----- Supplied data -----
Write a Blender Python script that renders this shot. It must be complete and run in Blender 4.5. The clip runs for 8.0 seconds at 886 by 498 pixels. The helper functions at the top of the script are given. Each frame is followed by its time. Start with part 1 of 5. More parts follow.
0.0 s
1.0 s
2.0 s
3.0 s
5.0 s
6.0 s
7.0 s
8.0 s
-----
----- Supplied data -----
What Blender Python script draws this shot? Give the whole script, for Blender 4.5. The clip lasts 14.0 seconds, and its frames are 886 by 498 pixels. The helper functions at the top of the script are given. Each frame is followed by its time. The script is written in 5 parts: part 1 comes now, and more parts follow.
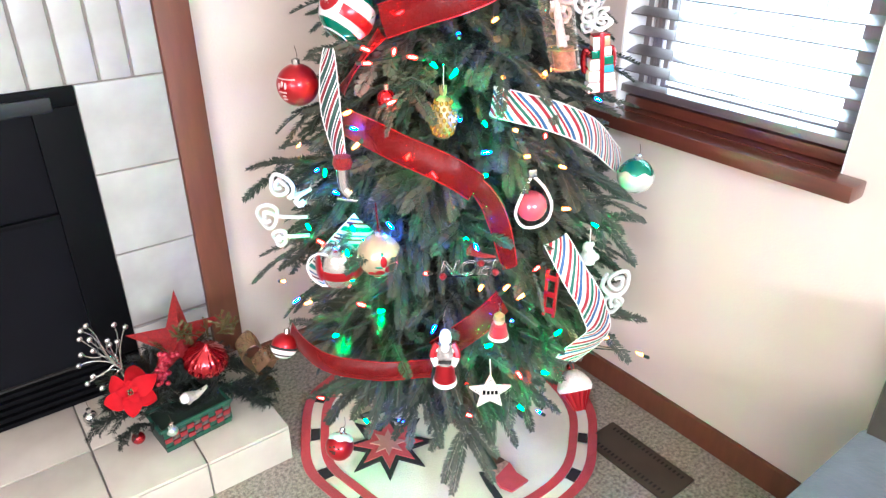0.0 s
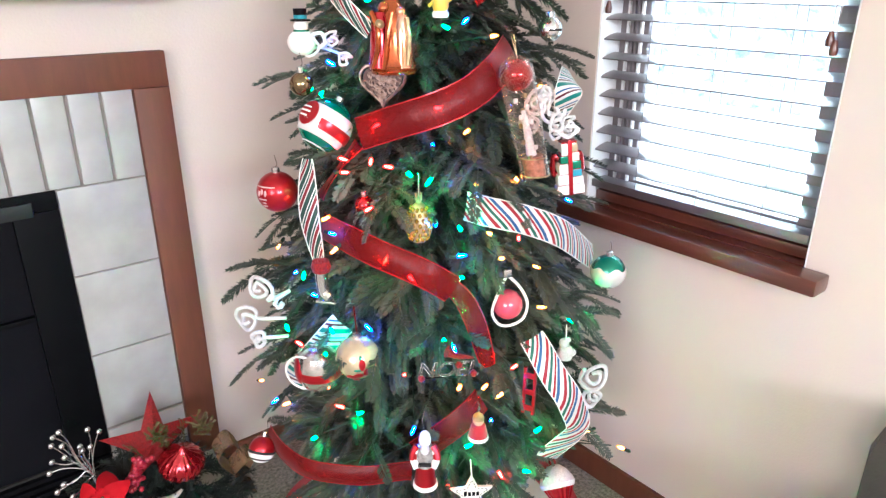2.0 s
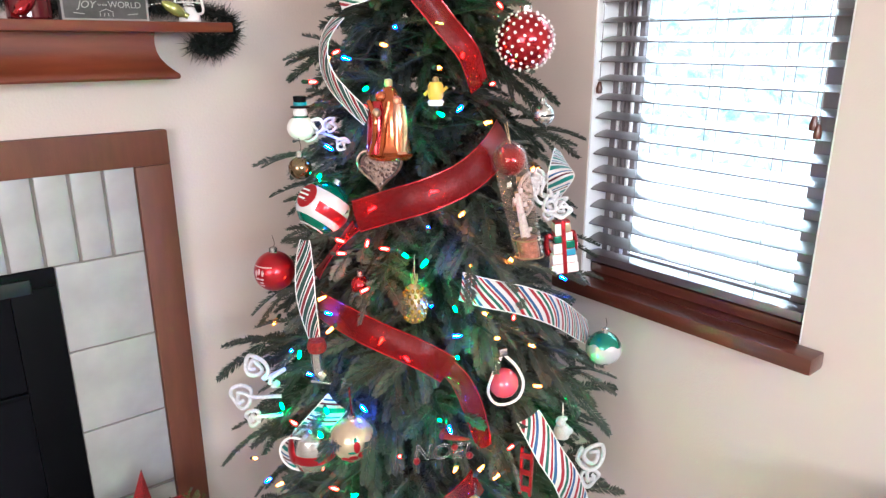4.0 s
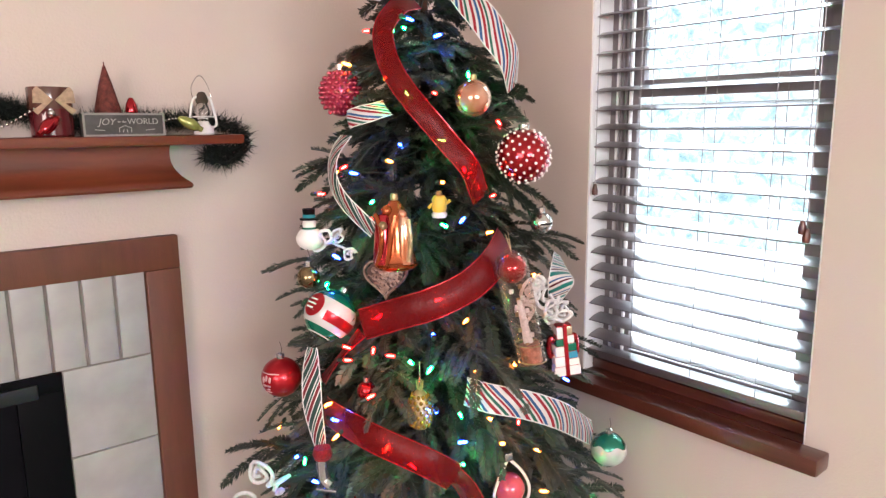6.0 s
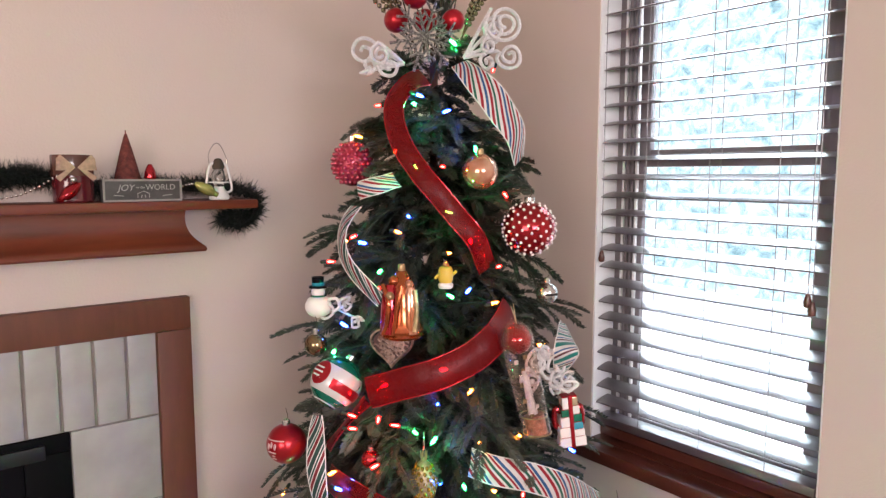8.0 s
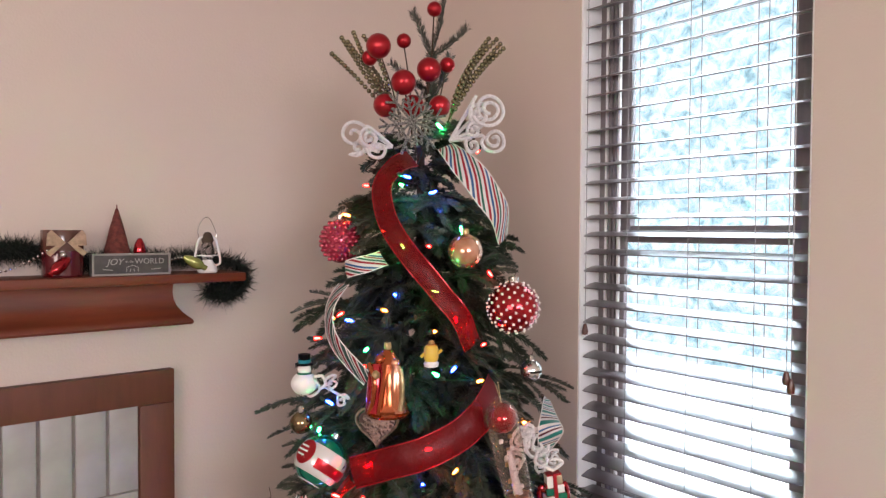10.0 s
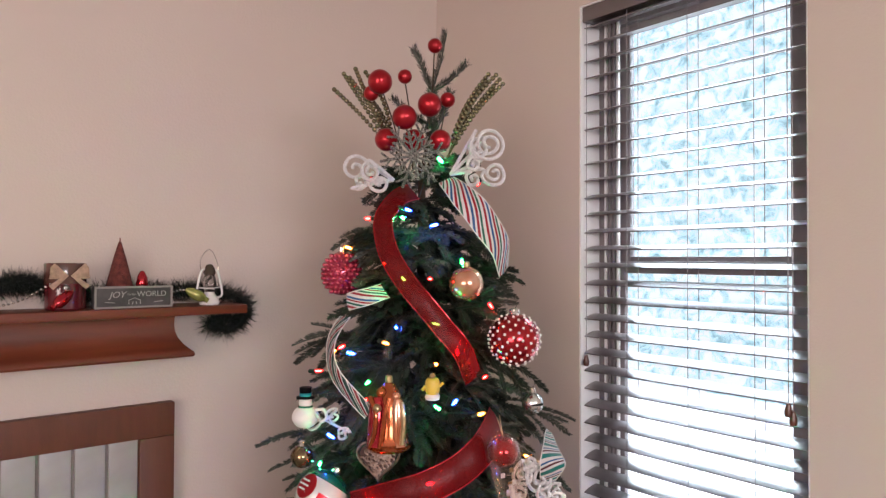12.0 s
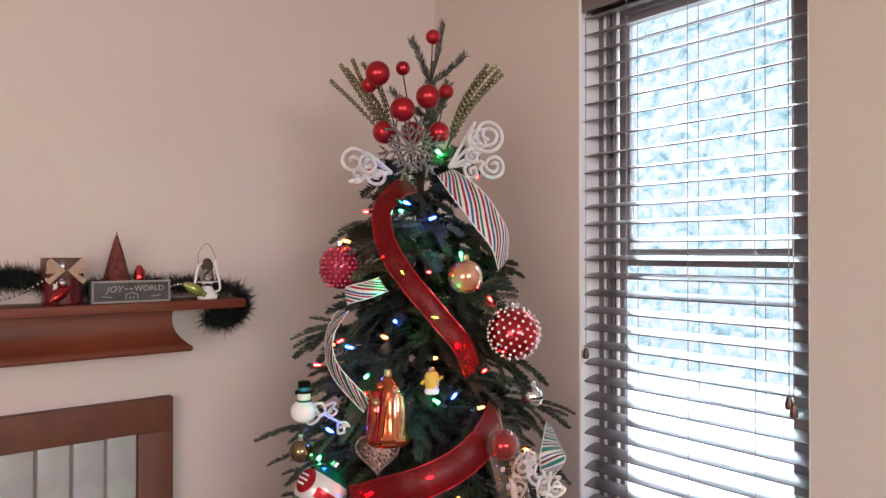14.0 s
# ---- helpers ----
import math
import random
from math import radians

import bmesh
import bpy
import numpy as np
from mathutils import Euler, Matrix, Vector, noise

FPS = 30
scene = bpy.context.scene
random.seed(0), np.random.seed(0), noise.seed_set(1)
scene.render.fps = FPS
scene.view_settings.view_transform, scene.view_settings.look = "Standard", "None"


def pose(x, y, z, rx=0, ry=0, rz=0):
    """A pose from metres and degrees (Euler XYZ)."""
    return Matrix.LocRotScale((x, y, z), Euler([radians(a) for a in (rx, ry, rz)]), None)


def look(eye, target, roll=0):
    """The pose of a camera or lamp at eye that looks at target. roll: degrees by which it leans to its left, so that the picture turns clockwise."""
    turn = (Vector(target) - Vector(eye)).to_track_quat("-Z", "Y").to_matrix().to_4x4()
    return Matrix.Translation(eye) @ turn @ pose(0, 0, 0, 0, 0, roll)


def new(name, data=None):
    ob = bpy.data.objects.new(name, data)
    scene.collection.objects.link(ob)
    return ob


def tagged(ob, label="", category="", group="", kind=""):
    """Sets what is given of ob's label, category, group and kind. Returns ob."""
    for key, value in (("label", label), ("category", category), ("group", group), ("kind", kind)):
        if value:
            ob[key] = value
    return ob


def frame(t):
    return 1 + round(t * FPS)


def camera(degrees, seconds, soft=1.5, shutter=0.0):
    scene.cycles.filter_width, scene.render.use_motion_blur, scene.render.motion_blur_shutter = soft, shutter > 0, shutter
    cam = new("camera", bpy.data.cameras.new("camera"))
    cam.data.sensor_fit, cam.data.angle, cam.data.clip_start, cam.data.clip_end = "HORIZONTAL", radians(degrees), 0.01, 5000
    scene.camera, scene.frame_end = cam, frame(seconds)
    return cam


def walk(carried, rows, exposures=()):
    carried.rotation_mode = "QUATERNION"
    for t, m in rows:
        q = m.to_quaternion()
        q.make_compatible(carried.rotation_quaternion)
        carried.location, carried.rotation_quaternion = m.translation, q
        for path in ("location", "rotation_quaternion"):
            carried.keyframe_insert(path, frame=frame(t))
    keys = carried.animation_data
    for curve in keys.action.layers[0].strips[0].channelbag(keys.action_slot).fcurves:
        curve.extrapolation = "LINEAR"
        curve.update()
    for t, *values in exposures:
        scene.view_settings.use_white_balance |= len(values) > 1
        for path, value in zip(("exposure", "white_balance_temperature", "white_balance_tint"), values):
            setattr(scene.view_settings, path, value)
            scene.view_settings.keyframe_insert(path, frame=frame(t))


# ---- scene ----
-----
Problem to solve: Repeat word for word the lines from the line with "# ---- helpers" to the line with "for key, value", both lines included.

Task result:
# ---- helpers ----
import math
import random
from math import radians

import bmesh
import bpy
import numpy as np
from mathutils import Euler, Matrix, Vector, noise

FPS = 30
scene = bpy.context.scene
random.seed(0), np.random.seed(0), noise.seed_set(1)
scene.render.fps = FPS
scene.view_settings.view_transform, scene.view_settings.look = "Standard", "None"


def pose(x, y, z, rx=0, ry=0, rz=0):
    """A pose from metres and degrees (Euler XYZ)."""
    return Matrix.LocRotScale((x, y, z), Euler([radians(a) for a in (rx, ry, rz)]), None)


def look(eye, target, roll=0):
    """The pose of a camera or lamp at eye that looks at target. roll: degrees by which it leans to its left, so that the picture turns clockwise."""
    turn = (Vector(target) - Vector(eye)).to_track_quat("-Z", "Y").to_matrix().to_4x4()
    return Matrix.Translation(eye) @ turn @ pose(0, 0, 0, 0, 0, roll)


def new(name, data=None):
    ob = bpy.data.objects.new(name, data)
    scene.collection.objects.link(ob)
    return ob


def tagged(ob, label="", category="", group="", kind=""):
    """Sets what is given of ob's label, category, group and kind. Returns ob."""
    for key, value in (("label", label), ("category", category), ("group", group), ("kind", kind)):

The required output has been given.